User acceptance testing (better known as UAT) is the last software testing phase and is performed best with the consultation of UAT testing experts. Though UAT may be a relatively easy concept to understand, implementing UAT best practices is an entirely different beast.
With user acceptance testing taking top priority in the software development world, you should know what these expert testing services entail. Understanding the types of user acceptance testing helps you proceed with confidence to the production stage.
Defining user acceptance testing
User acceptance testing goes by another name of “end-user testing.” Why? Put simply, this nickname took root, given that this phase of software testing puts the end-user experience at center focus.
Although one could argue that, on some level, all testing phases are interested in the end-user, UAT gets to the root of what the client expects of the software on a hands-on, practical level. Functional testing determines if the software technically works. For example, an error, such as origin not launching, is a more obvious functionality flaw.
On the other hand, user acceptance testing determines if the software works in a way that makes the user want to use it. For example, if a particular feature works but takes a long time to load, you might find out that you need to address that feature through user acceptance testing.
There are two types of UAT: alpha testing and beta testing. Alpha testing refers to testing in a controlled environment, meaning that the developers are either testing the software themselves or are working closely with groups of alpha testers.

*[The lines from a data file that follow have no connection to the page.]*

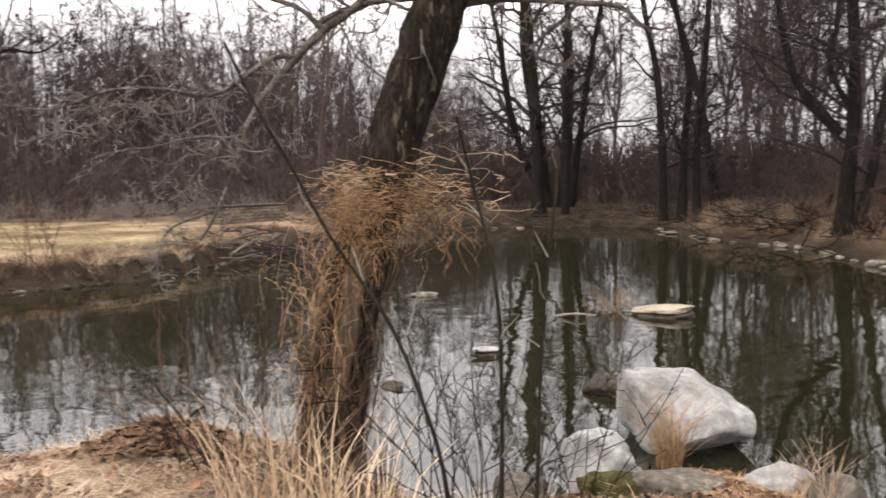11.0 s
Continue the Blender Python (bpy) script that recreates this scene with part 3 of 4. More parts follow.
rs = np.random.RandomState(5)
woods = [joined(wood_template(100 + i, 16 + (i % 3), 17, 7, 5)) for i in range(7)]
fine_woods = [wood_template(110 + i, 16 + (i % 3), 22, 7, 5, 0.6) for i in range(5)]


CLEARINGS = ((21.5, 31.0, 0.40), (1.8, 9.2, 0.66), (-12.5, -5.0, 0.46), (55, 60, 0.7), (60, 66, 0.9), (97.5, 102, 0.90), (102, 116, 0.82))


def clearing(x, y):
    """How tall the woods stand towards each bearing: lower where the trees are young."""
    a = np.degrees(np.arctan2(-x, y))
    k = np.ones(len(x))
    for lo, hi, f in CLEARINGS:
        k = np.where((a > lo) & (a < hi), f, k)
    return k


def band(rs, count, a0, a1, r0, r1):
    """Places between two bearings (degrees to the left of ahead) and two distances."""
    a, r = np.radians(rs.uniform(a0, a1, count)), np.sqrt(rs.uniform(r0 * r0, r1 * r1, count))
    return -np.sin(a) * r, np.cos(a) * r


thin_kinds = [joined(wood_template(140 + i, 17, 9, 3, 2, 1.5)) for i in range(4)]
far_kinds = [joined(wood_template(120 + i, 17, 11, 4, 2)) for i in range(4)]


def woods_part(name, count, a0, a1, r0, r1, lo, hi, label, kinds=None, material=None):
    x, y = band(rs, count, a0, a1, r0, r1)
    ob = new(name, mesh_of(name, *scatter(rs, kinds or woods, x, y, rs.uniform(lo, hi, count) * clearing(x, y))))
    ob.data.materials.append(material or twig_haze)
    return tagged(ob, label, "woods", kind="stuff")


def tree_stand(count, a0, a1, r0, r1, lo, hi, label, group, kinds, material):
    """Single trees, each a thing with trunk and crown, that share a few shapes."""
    shapes = []
    for trunk_, twigs_ in kinds:
        pair_ = (mesh_of("trunk", *trunk_), mesh_of("crown", *twigs_))
        for me in pair_:
            me.materials.append(material)
        shapes.append(pair_)
    x, y = band(rs, count, a0, a1, r0, r1)
    scales = rs.uniform(lo, hi, count) * clearing(x, y)
    for px, py, pz, s in zip(x, y, ground_height(x, y), scales):
        k, turn = rs.randint(len(kinds)), rs.rand() * 360
        top = thing("tree", px, py, pz, label, "tree", group)
        top.matrix_basis = pose(px, py, pz, 3 * leans.randn(), 3 * leans.randn(), turn) @ Matrix.Diagonal((s, s, s, 1))
        part("trunk", shapes[k][0], None, top)
        tagged(part("crown", shapes[k][1], None, top, "fine bare twigs"), kind="stuff")


woods_part("far_woods", 30, -33, -13, 78, 118, 0.8, 1.2, "far bare woods beyond the lawn", far_kinds)
woods_part("far_woods", 52, -33, 16, 78, 125, 0.9, 1.35, "far bare woods beyond the lawn")
tree_stand(13, 8, 21, 47, 62, 1.25, 1.5, "tall slender bare tree behind the cypresses", "tall trees behind the cypresses", fine_woods, twig_haze)
tree_stand(5, -5, 3, 52, 66, 1.2, 1.4, "tall slender bare tree behind the cypresses", "tall trees behind the cypresses", fine_woods, twig_haze)
tree_stand(46, 10, 60, 50, 95, 0.9, 1.3, "bare grey-brown tree behind the muddy far bank", "woods behind the far bank", fine_woods, twig_haze)
tree_stand(16, 31.5, 41, 46, 85, 0.9, 1.25, "bare grey-brown tree behind the muddy far bank", "woods behind the far bank", fine_woods, twig_haze)
woods_part("garden_woods", 100, 56, 114, 66, 104, 0.78, 1.0, "dense bare woods behind the garden lawn")
woods_part("garden_woods", 26, 72, 90, 66, 100, 0.8, 1.0, "dense bare woods behind the garden lawn")
woods_part("garden_woods", 230, 58, 114, 72, 112, 0.75, 1.0, "bare woods deep behind the garden", far_kinds)
stem_kinds = [wood_template(130 + i, 15 + i % 3, 9, 4, 2, 0.55) for i in range(4)]
tree_stand(43, 60, 114, 52, 70, 0.8, 1.05, "slim dark bare tree at the edge of the garden woods", "slim trees of the garden woods", stem_kinds, twig_haze)
woods_part("distant_woods", 150, -34, 116, 125, 230, 0.8, 1.1, "distant bare woods closing the view", thin_kinds)


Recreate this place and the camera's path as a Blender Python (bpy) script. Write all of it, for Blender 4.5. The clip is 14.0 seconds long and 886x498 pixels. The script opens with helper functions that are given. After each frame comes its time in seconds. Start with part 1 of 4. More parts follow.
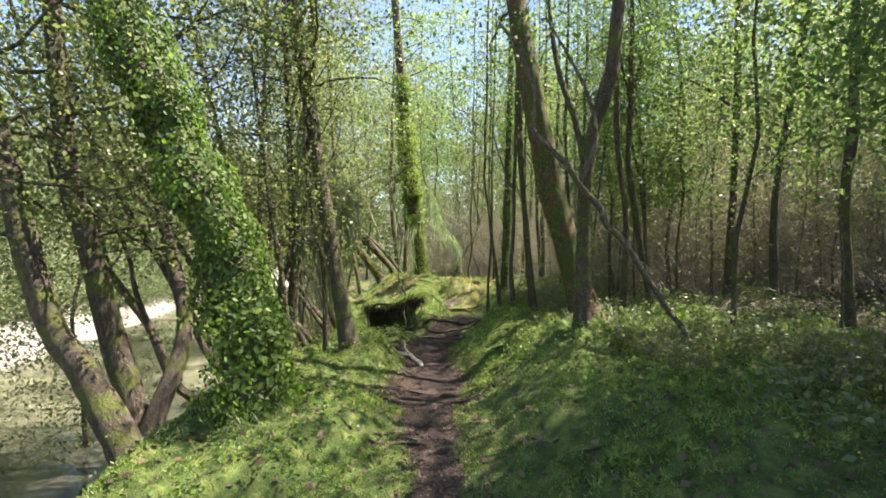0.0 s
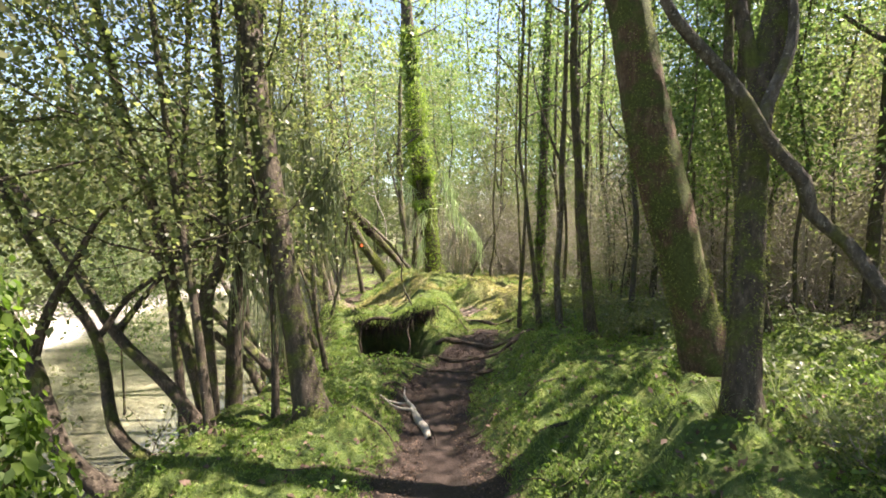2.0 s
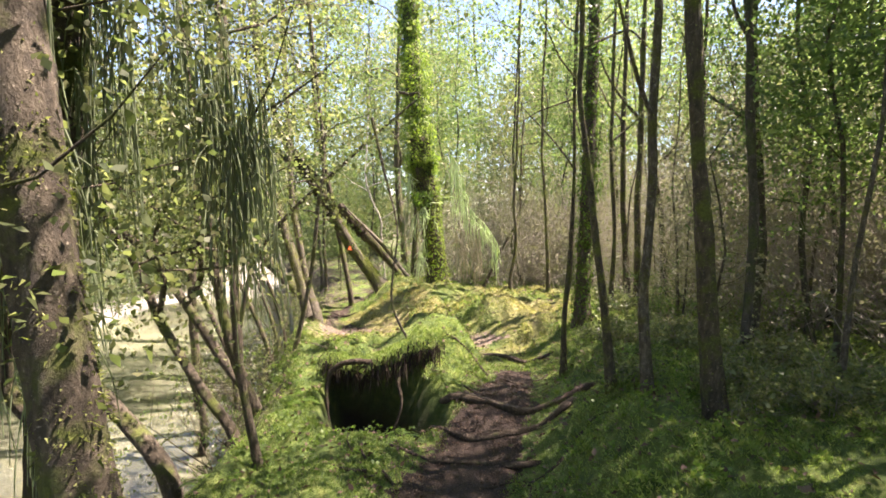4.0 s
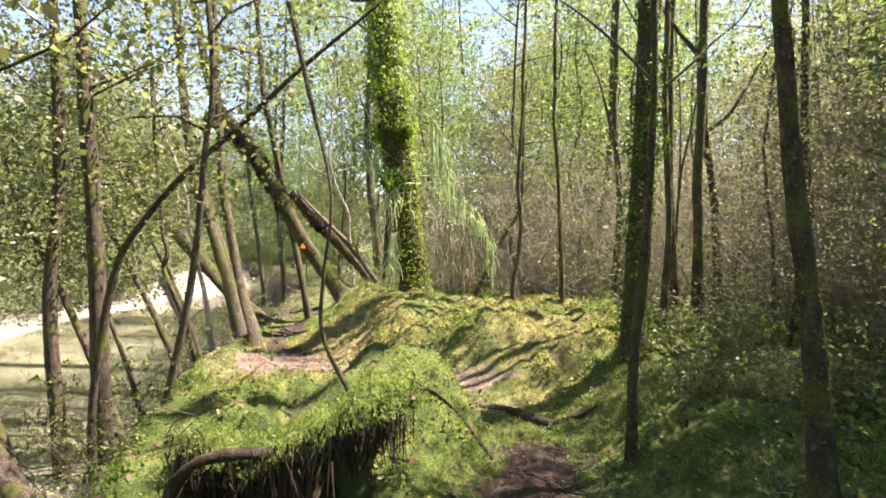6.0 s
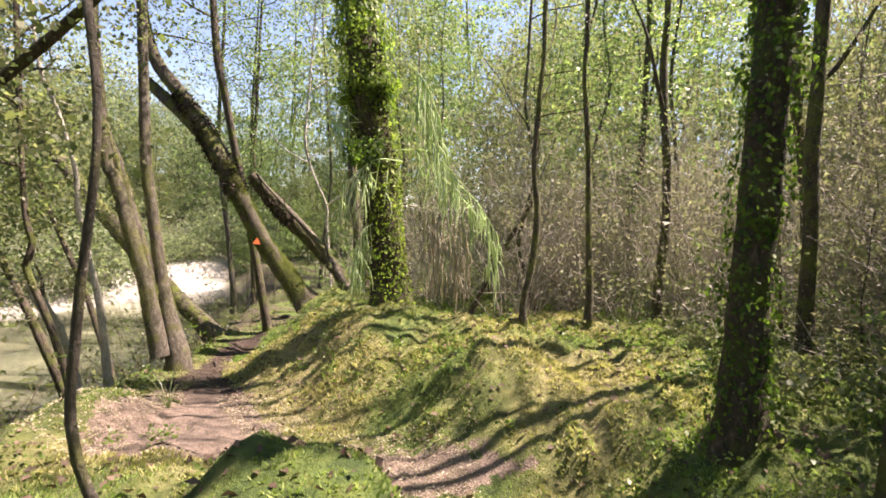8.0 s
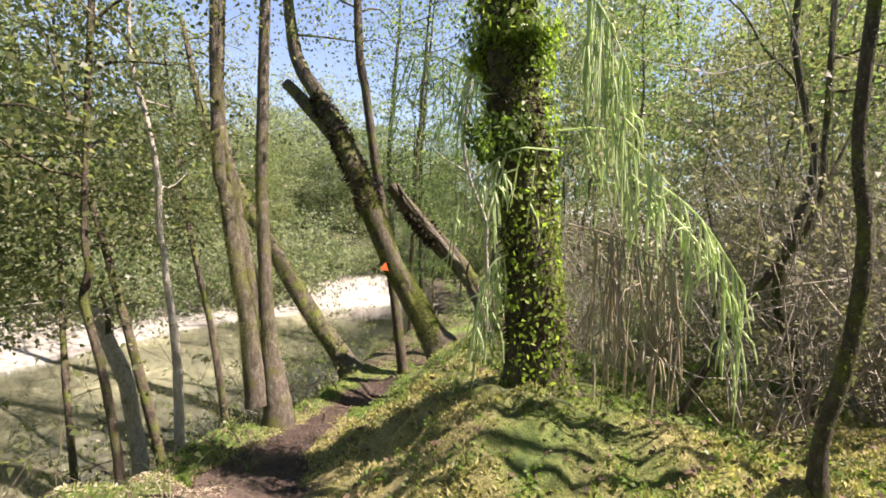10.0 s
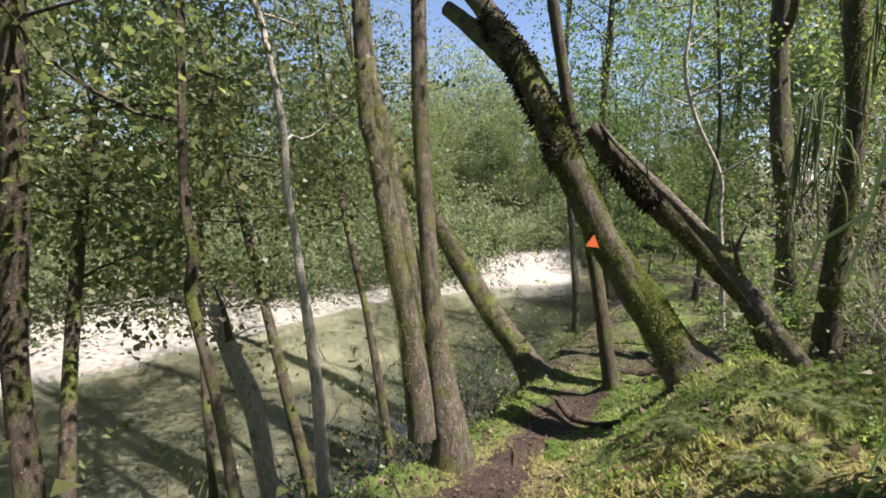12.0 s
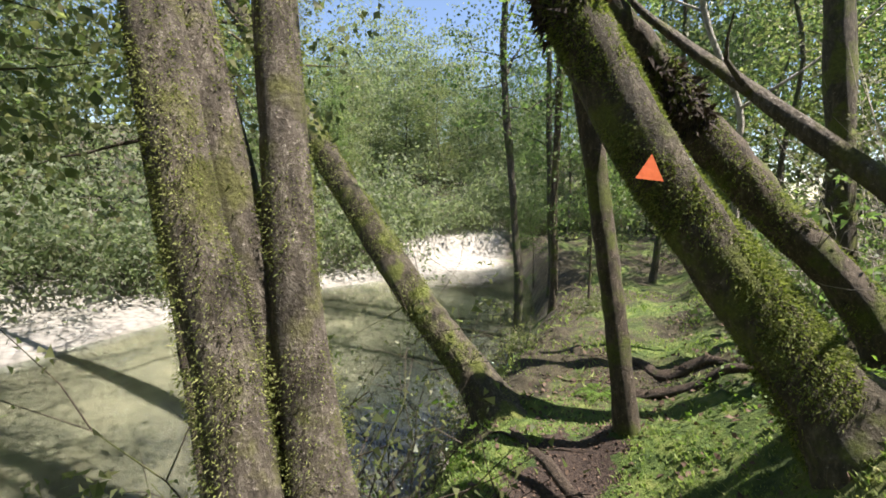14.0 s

Some expert advice reported by Shashank Agarwal through Forbes is to try holding a “bug bash session” during the alpha testing phase. While conducting this step, the development team tests the software collaboratively without referring to outside resources.
Thorough alpha testing should catch the most common flaws often detected by user acceptance testing. For example, if you were developing an Android app and knew that the code was technically working, you would still want to find a good Android emulator to conduct alpha testing for cosmetic or otherwise easily overlooked flaws.
In beta testing, developers relinquish more control. The software is exposed to “real-world” testing conditions with a small group of users, which generally is the very last phase of both UAT and testing. It’s the last opportunity to detect anything that might sour the end-user experience
The feedback from beta testing is only helpful if it truly simulates the range of potential future users. Testing across operating systems and devices is an excellent starting point. However, beta testing should also take more subtle factors into account, like the effects of lighting on the screen’s readability or how a mobile app’s notification sound stands out (or blends in) against background noise.
Although extensive user acceptance testing may seem like a long and arduous process, the resulting feedback may be invaluable. It’s worth considering expert assistance with UAT to ensure that your software is production-ready.